Statement from IOM, UNHCR and UNRWA: Latest tragedy at sea off Syria must prompt action


The shipwreck off the coast of Syria late Thursday is simply tragic.

The boat had reportedly set off towards Europe on Tuesday from the port of Miniyeh, near Tripoli, Lebanon, carrying between 120 and 170 migrants and refugees, mostly Syrians, Lebanese, and Palestinians. Passengers included women, children, men and elderly people.

Search and rescue operations have confirmed that at least 70 people died so far. They were found in Syrian waters. Early reports indicate that 20 people were transferred to the hospital in the city of Tartous, some in a serious condition.

In Lebanon, the three agencies are following up with the relevant authorities and will offer support to bereaved families. UNHCR in Syria is also providing some material support to survivors in Tartous.

“This is yet another heart-wrenching tragedy and we extend our deepest condolences to all those impacted,” said Filippo Grandi, United Nations High Commissioner for Refugees. “We call for full solidarity from the international community to help improve the conditions of forcibly displaced people and host communities in the Middle East, particularly in countries neighboring Syria. Too many people are being pushed to the brink.”

“People looking for safety should not be compelled to take such perilous and often deadly migration journeys,” said António Vitorino, IOM Director General. “We must work together to increase safe and legal pathways to regular migration to help reduce loss of life and protect vulnerable people on the move.

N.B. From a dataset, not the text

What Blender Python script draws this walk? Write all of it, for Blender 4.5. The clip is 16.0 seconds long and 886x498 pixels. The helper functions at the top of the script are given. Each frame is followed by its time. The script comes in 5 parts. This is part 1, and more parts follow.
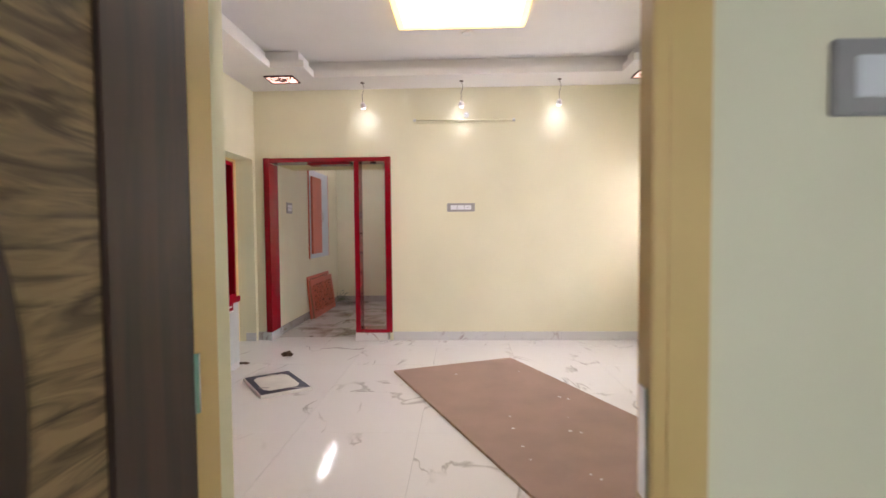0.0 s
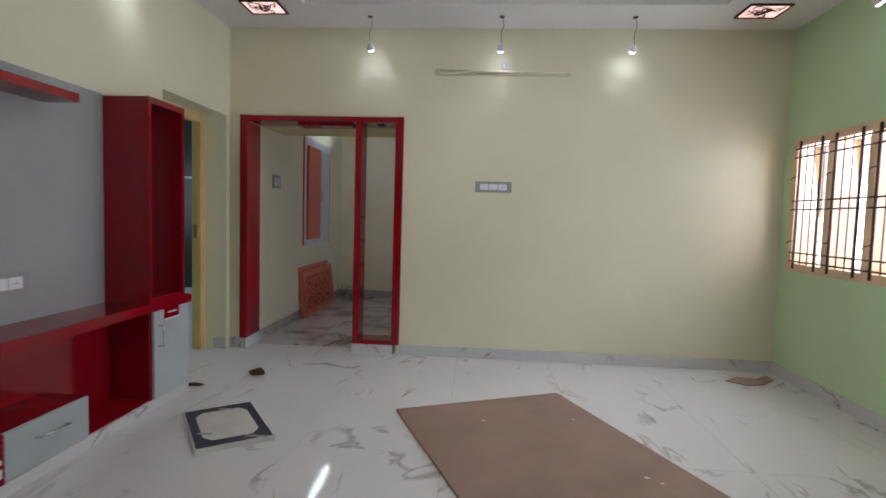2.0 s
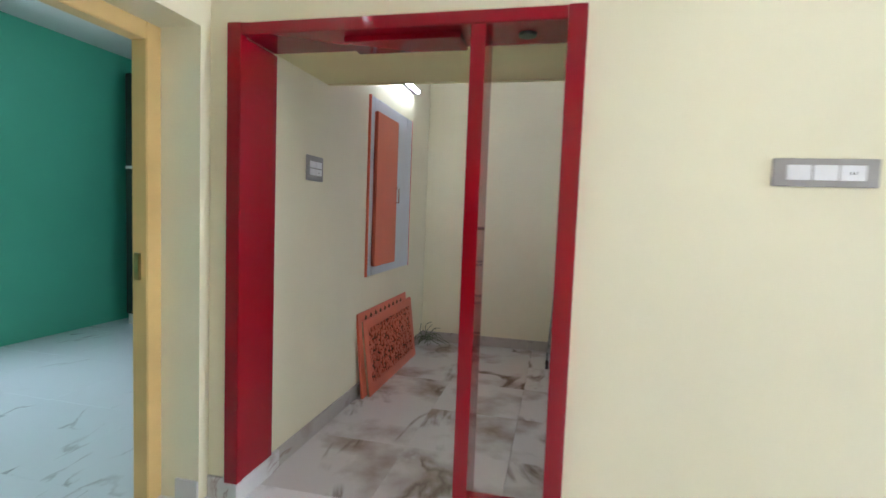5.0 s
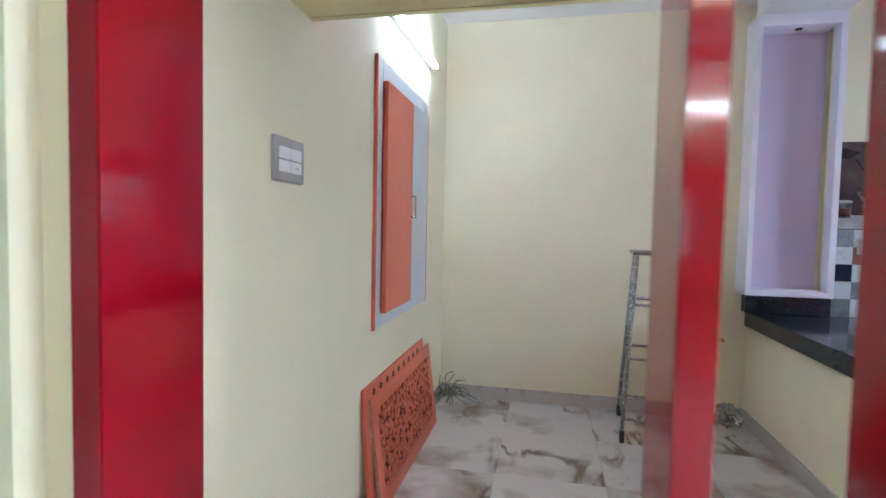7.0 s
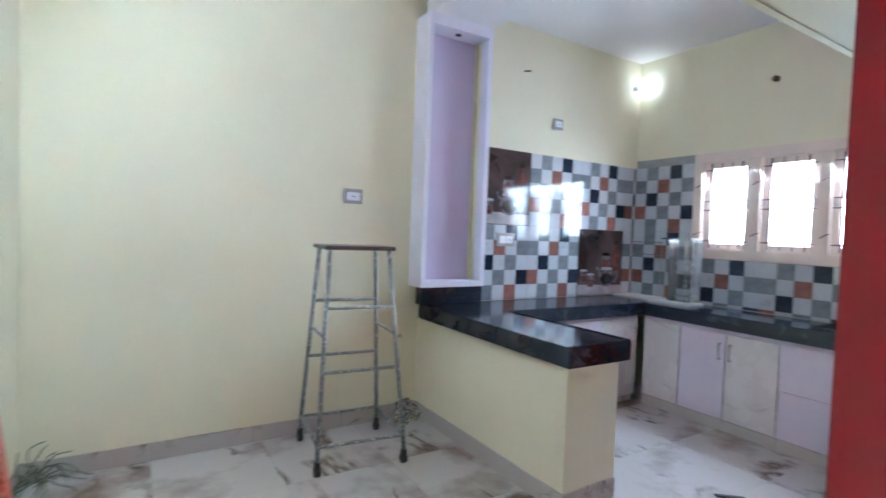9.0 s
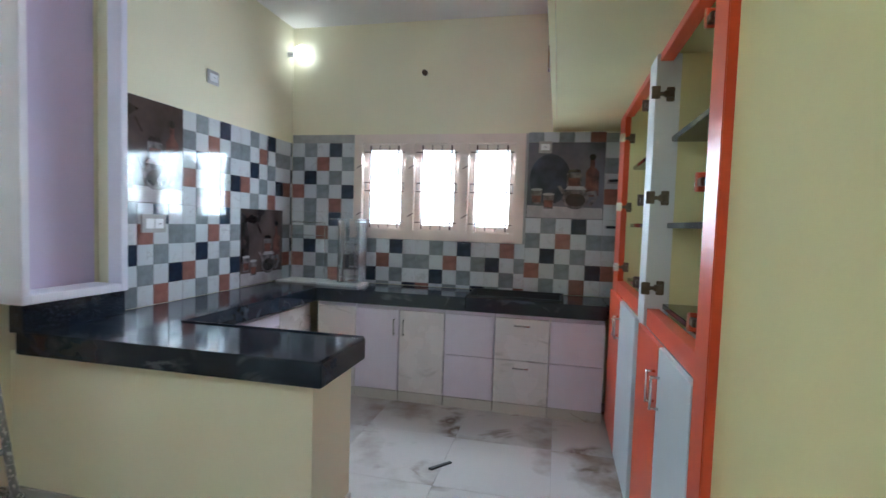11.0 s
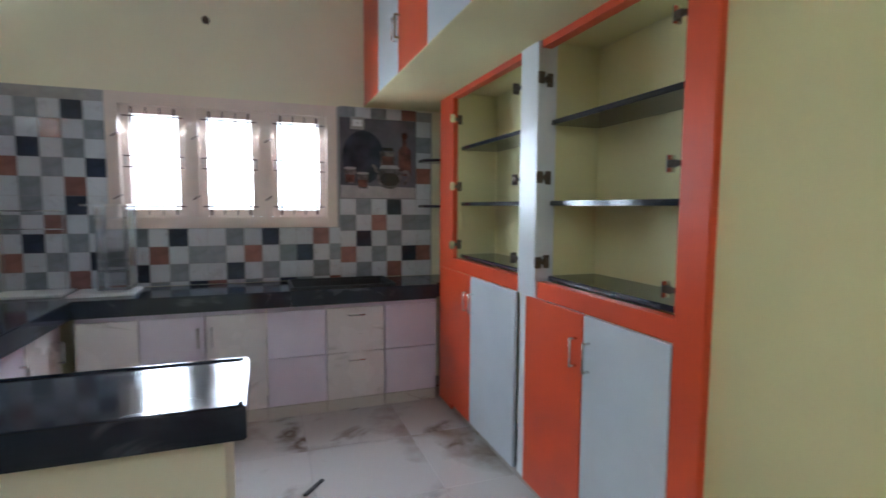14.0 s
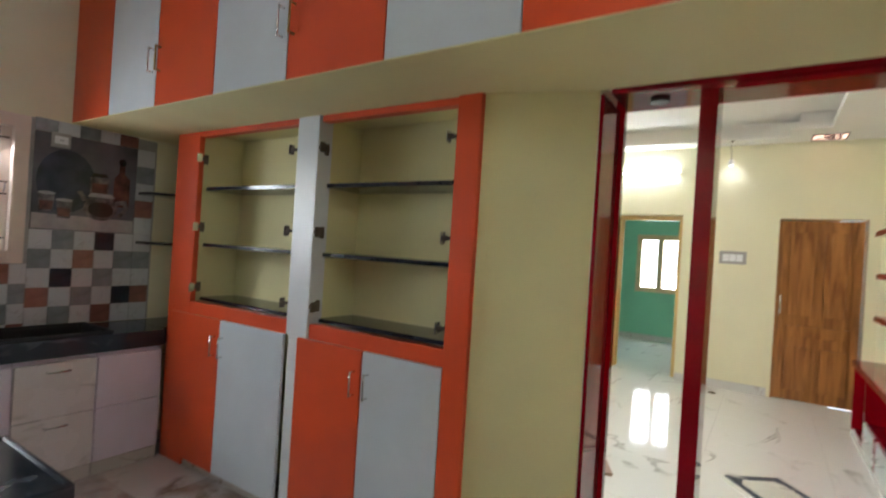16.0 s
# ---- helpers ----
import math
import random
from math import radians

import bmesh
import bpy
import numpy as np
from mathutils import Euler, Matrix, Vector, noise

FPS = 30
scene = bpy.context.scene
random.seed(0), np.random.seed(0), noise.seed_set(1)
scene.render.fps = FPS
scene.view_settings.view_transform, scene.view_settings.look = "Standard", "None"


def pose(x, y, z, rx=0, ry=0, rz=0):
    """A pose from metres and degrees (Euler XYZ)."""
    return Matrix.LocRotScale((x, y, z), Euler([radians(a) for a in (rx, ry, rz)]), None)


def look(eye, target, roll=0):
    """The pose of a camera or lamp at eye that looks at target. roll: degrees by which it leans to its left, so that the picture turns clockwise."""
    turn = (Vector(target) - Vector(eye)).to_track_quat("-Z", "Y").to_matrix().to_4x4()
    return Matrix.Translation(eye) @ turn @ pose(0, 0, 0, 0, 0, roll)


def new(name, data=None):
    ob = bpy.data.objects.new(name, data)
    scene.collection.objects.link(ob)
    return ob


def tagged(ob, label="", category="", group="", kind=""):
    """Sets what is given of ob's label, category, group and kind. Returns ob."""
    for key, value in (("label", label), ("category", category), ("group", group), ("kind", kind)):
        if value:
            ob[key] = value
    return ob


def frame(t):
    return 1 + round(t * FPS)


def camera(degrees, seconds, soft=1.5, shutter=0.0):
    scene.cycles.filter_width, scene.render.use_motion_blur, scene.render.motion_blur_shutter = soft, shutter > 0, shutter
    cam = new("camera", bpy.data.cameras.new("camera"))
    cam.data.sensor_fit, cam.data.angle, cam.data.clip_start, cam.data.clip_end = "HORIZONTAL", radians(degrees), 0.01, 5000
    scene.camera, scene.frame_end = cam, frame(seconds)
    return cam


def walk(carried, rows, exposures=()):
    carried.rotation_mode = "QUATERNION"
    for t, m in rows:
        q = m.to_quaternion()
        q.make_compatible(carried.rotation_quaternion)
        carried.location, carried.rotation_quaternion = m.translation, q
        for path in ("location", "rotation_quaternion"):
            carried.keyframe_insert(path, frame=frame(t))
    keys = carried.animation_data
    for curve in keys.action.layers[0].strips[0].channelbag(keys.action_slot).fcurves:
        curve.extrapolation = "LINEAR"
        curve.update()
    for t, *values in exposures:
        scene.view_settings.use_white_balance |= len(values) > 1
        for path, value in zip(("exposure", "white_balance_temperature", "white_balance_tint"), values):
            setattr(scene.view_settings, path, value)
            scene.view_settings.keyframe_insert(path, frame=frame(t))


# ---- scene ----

“This is just tragic. No one gets on these death boats lightly. People are making these perilous decisions, risking their lives in search of dignity. We must do more to offer a better future and address the sense of hopelessness in Lebanon and across the region, including among Palestine refugees,” said United Nations Relief and Works Agency for Palestine Refugees in the Near East (UNRWA) Commissioner-General, Philippe Lazzarini.

In response to increased sea departures from the region over the past months, IOM, UNHCR, and UNRWA call on coastal states to increase efforts to build their capacity to provide search and rescue services and to work to ensure predictability in identifying safe places of disembarkation.

However, it is even more critical that action is be taken to address the root causes of these movements and for the international community, in line with the principle of responsibility-sharing, to strengthen access to safer, alternative pathways to stop people resorting to dangerous journeys. Much more humanitarian and development support must also go to those displaced and host communities throughout the region to help stem their suffering and improve their living conditions and opportunities.

Failing this, refugees, asylum-seekers, migrants, and internally displaced people will continue to take dangerous journeys in search of safety, protection, and a better life.

Background Information:

UNRWA is confronted with an increased demand for services resulting from a growth in the number of registered Palestine refugees, the extent of their vulnerability and their deepening poverty. UNRWA is funded almost entirely by voluntary contributions and financial support has been outpaced by the growth in needs. As a result, the UNRWA programme budget, which supports the delivery of core essential services, operates with a large shortfall. UNRWA encourages all Member States to work collectively to exert all possible efforts to fully fund the Agency’s programme budget. UNRWA emergency programmes and key projects, also operating with large shortfalls, are funded through separate funding portals.

UNRWA is a United Nations agency established by the General Assembly in 1949 and mandated to provide assistance and protection to some 5.7 million Palestine refugees registered with UNRWA across its five fields of operation. Its mission is to help Palestine refugees in Jordan, Lebanon, Syria, West Bank, including East Jerusalem and the Gaza Strip achieve their full human development potential, pending a just and lasting solution to their plight. UNRWA services encompass education, health care, relief and social services, camp infrastructure and improvement, protection and microfinance.